* _REQUEST_:
How many lines of the entries below include the word "Python"? Answer with the number alone.

[3D scene code data]

##############################

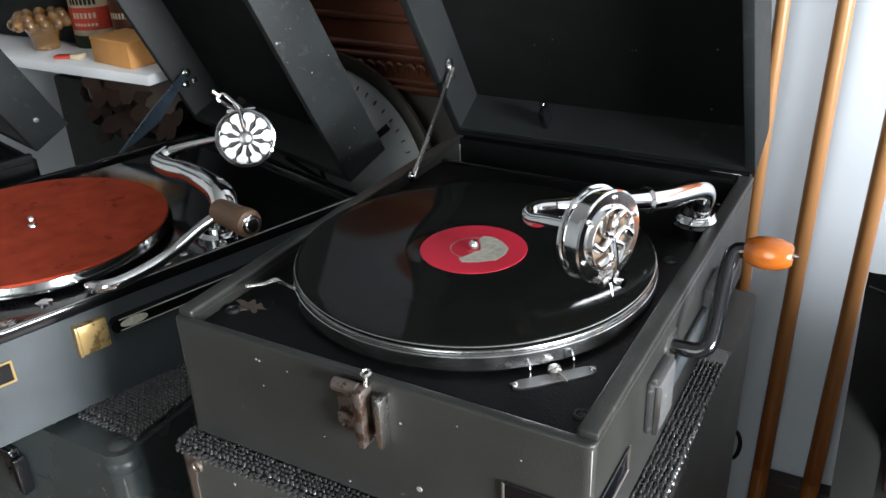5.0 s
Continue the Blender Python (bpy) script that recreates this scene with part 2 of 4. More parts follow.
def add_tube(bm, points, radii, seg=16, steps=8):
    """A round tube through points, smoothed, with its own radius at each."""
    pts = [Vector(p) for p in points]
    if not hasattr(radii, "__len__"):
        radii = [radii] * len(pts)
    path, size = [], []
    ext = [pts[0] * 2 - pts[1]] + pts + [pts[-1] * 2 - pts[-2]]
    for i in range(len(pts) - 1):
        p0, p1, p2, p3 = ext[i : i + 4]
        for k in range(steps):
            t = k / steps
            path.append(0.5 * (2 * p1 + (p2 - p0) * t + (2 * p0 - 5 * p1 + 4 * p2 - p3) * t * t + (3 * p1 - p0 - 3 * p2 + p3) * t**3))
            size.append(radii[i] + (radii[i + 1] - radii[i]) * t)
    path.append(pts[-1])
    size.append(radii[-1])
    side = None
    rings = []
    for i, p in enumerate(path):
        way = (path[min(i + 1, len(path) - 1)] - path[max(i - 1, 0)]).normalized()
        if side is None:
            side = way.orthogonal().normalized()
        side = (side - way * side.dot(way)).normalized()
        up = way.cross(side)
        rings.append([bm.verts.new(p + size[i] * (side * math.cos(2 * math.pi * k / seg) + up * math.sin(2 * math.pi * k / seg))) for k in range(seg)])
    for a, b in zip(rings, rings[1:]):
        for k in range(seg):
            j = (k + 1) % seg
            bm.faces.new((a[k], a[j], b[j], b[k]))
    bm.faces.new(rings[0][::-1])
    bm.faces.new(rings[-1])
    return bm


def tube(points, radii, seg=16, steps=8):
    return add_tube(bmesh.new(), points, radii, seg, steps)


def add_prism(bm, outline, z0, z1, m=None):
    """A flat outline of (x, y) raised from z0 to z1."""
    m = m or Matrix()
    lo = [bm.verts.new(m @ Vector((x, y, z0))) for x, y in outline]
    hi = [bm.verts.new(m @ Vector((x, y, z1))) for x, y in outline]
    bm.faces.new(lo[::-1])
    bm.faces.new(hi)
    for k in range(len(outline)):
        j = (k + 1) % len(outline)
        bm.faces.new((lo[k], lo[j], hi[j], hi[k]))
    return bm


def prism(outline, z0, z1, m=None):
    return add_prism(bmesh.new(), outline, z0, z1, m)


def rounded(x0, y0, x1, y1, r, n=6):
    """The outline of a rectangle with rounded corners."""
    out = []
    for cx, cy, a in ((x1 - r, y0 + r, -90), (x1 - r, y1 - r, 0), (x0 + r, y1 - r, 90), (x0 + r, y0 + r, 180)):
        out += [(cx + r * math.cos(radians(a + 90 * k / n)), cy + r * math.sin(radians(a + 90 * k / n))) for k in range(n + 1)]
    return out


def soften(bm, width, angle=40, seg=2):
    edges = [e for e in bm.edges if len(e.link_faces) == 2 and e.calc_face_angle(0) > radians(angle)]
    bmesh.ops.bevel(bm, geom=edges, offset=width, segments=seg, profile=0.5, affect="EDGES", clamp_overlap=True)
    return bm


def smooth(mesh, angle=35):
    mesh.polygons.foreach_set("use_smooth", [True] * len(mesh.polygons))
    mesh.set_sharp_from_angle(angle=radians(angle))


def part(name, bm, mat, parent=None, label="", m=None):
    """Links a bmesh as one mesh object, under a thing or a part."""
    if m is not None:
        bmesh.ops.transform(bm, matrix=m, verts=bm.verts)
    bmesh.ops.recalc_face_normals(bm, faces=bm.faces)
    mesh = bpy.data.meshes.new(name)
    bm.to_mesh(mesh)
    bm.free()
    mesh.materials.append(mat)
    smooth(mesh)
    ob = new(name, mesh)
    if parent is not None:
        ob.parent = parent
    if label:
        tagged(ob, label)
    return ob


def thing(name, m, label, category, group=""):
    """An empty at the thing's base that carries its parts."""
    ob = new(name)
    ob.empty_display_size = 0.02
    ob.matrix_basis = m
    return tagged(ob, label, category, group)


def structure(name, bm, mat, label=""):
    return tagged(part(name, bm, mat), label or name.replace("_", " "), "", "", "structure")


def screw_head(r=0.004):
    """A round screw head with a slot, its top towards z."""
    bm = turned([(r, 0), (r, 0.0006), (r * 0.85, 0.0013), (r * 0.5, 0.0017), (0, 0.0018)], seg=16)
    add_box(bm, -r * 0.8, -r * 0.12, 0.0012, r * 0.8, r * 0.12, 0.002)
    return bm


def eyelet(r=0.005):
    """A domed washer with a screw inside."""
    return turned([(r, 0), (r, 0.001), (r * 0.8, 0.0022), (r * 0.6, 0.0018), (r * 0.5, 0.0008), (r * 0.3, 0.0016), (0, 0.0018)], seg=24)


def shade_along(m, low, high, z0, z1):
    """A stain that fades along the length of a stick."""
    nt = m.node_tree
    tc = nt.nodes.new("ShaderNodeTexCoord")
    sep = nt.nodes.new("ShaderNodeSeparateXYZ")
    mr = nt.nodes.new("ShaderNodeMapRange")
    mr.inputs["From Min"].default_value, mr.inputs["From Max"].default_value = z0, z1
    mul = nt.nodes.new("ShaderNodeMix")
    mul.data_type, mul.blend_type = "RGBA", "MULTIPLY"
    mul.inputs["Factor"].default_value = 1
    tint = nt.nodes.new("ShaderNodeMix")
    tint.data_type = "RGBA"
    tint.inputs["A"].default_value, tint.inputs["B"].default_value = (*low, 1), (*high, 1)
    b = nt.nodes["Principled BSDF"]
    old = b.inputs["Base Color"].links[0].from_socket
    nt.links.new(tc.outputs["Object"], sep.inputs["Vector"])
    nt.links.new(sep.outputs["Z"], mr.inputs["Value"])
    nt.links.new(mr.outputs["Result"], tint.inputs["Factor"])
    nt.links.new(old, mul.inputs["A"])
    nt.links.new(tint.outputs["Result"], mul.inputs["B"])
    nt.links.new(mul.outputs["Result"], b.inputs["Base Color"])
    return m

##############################

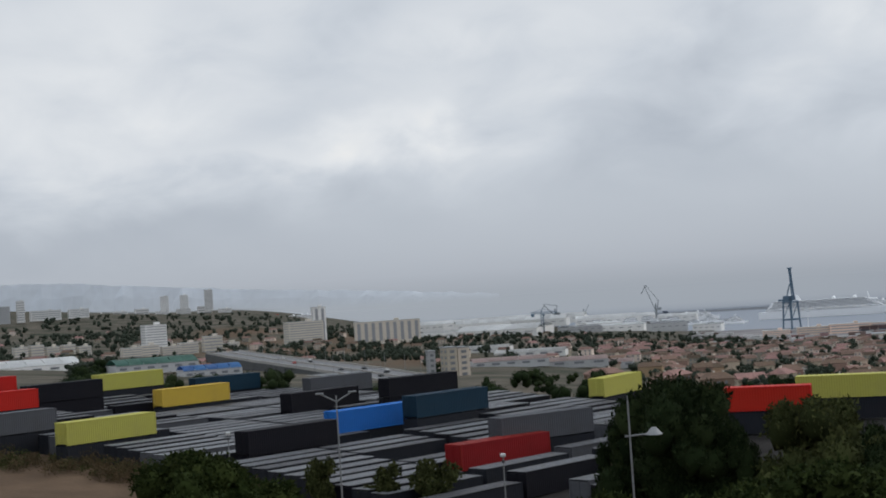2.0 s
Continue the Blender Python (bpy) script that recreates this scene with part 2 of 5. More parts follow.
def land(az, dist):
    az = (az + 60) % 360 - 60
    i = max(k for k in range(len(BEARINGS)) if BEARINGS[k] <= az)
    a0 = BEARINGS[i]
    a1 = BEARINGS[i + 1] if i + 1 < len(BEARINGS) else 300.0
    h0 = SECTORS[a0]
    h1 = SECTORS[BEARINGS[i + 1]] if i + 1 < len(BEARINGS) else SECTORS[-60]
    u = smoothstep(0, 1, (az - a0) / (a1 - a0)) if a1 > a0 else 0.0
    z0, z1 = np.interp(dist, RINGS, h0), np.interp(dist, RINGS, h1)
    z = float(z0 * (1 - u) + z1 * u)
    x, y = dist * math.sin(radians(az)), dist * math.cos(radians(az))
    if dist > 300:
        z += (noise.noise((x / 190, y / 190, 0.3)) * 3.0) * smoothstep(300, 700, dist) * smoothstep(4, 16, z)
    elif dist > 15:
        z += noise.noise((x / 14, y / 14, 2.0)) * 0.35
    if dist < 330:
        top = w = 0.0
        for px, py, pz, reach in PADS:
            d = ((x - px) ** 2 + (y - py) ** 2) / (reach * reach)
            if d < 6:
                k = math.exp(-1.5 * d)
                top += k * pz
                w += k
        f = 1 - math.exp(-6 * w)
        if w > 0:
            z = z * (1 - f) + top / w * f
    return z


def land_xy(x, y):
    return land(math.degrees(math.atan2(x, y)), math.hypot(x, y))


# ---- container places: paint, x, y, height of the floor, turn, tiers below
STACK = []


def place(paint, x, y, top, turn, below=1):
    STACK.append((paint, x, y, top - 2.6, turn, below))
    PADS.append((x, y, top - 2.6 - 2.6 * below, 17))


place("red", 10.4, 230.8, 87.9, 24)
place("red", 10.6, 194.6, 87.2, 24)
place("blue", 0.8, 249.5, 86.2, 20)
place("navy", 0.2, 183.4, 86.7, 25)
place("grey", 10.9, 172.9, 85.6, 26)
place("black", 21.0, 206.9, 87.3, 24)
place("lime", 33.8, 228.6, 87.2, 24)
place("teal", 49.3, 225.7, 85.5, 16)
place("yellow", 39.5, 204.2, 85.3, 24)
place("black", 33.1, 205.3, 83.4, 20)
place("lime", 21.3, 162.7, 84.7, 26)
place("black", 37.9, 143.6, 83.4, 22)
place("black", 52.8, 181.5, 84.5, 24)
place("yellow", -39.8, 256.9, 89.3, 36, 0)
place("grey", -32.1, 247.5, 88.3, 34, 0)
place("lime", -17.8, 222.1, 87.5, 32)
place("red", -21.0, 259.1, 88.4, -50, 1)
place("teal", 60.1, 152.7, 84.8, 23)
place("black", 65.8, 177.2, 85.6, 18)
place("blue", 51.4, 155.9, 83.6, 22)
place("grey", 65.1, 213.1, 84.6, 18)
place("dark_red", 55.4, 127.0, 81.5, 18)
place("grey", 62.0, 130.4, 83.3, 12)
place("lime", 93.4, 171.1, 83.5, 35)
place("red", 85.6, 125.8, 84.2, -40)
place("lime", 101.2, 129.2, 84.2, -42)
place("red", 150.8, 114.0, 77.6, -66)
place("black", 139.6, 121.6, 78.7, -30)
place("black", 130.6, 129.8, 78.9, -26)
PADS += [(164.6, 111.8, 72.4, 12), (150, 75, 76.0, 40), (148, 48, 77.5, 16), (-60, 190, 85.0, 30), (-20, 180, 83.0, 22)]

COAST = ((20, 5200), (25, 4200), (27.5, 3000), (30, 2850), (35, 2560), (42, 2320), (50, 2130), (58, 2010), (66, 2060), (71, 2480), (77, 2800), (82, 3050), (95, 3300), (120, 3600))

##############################

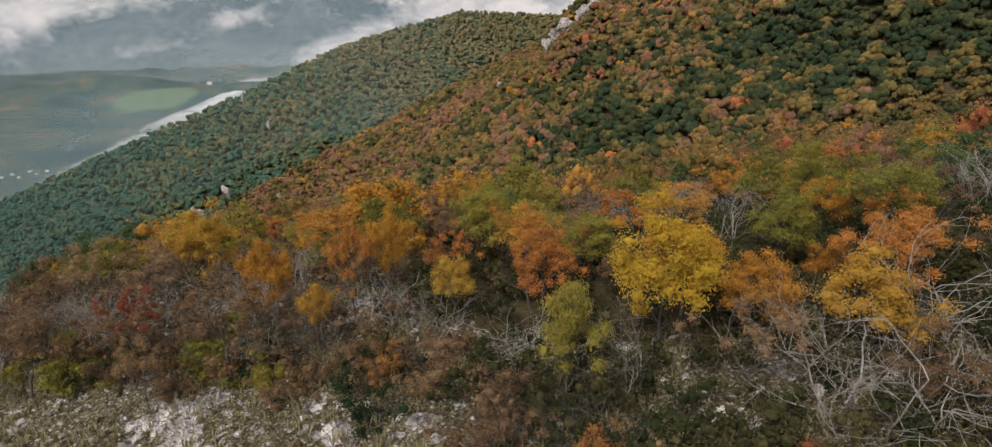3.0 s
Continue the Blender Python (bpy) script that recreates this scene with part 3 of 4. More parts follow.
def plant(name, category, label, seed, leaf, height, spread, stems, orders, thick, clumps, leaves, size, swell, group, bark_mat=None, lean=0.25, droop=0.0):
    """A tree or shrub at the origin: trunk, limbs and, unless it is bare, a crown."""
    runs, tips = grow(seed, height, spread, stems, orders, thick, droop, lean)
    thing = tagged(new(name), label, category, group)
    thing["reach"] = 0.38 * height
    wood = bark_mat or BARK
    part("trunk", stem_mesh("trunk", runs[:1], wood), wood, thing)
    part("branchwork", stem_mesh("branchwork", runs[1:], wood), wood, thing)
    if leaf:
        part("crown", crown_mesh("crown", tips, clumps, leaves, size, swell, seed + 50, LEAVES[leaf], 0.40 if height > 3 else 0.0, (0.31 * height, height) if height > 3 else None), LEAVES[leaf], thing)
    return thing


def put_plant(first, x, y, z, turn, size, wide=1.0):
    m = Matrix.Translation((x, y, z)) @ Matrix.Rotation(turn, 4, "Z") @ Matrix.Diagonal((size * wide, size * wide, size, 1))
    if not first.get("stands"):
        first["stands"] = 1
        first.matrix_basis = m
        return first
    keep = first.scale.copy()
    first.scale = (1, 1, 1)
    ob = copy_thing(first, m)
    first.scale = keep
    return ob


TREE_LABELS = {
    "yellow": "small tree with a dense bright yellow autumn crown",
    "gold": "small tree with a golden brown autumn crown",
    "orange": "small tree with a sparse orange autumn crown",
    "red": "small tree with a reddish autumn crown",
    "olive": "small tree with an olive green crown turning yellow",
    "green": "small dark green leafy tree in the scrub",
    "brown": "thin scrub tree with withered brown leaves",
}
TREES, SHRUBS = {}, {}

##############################

* _SOLUTION TO THIS PROBLEM_:
3